[DO THIS]:
Can the data below be echoed back word for word?

[INFORMATION SUPPLIED]:
▬▬▬▬▬▬▬▬▬▬

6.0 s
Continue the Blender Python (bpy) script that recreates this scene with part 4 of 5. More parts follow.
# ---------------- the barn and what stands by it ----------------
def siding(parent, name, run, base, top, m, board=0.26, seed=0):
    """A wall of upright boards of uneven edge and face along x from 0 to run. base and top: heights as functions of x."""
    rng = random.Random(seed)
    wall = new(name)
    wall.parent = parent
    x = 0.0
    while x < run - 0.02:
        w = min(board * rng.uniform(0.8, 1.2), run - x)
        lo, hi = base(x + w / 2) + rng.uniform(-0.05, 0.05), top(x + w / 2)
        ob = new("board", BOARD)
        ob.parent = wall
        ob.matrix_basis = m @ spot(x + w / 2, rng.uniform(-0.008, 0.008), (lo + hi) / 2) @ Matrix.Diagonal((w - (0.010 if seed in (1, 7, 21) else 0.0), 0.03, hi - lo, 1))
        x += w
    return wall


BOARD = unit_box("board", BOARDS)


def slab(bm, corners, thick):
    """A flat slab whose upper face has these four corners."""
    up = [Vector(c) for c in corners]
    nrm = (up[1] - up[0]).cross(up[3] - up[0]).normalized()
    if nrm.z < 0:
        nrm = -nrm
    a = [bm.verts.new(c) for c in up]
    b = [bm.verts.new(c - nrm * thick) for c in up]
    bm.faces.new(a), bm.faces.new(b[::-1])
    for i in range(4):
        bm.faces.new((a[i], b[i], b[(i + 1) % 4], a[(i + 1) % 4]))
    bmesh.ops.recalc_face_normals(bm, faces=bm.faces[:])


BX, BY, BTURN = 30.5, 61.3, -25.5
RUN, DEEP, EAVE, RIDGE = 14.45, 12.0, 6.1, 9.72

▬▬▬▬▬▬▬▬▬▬

[SOLUTION]:
6.0 s
Continue the Blender Python (bpy) script that recreates this scene with part 4 of 5. More parts follow.
# ---------------- the barn and what stands by it ----------------
def siding(parent, name, run, base, top, m, board=0.26, seed=0):
    """A wall of upright boards of uneven edge and face along x from 0 to run. base and top: heights as functions of x."""
    rng = random.Random(seed)
    wall = new(name)
    wall.parent = parent
    x = 0.0
    while x < run - 0.02:
        w = min(board * rng.uniform(0.8, 1.2), run - x)
        lo, hi = base(x + w / 2) + rng.uniform(-0.05, 0.05), top(x + w / 2)
        ob = new("board", BOARD)
        ob.parent = wall
        ob.matrix_basis = m @ spot(x + w / 2, rng.uniform(-0.008, 0.008), (lo + hi) / 2) @ Matrix.Diagonal((w - (0.010 if seed in (1, 7, 21) else 0.0), 0.03, hi - lo, 1))
        x += w
    return wall


BOARD = unit_box("board", BOARDS)


def slab(bm, corners, thick):
    """A flat slab whose upper face has these four corners."""
    up = [Vector(c) for c in corners]
    nrm = (up[1] - up[0]).cross(up[3] - up[0]).normalized()
    if nrm.z < 0:
        nrm = -nrm
    a = [bm.verts.new(c) for c in up]
    b = [bm.verts.new(c - nrm * thick) for c in up]
    bm.faces.new(a), bm.faces.new(b[::-1])
    for i in range(4):
        bm.faces.new((a[i], b[i], b[(i + 1) % 4], a[(i + 1) % 4]))
    bmesh.ops.recalc_face_normals(bm, faces=bm.faces[:])


BX, BY, BTURN = 30.5, 61.3, -25.5
RUN, DEEP, EAVE, RIDGE = 14.45, 12.0, 6.1, 9.72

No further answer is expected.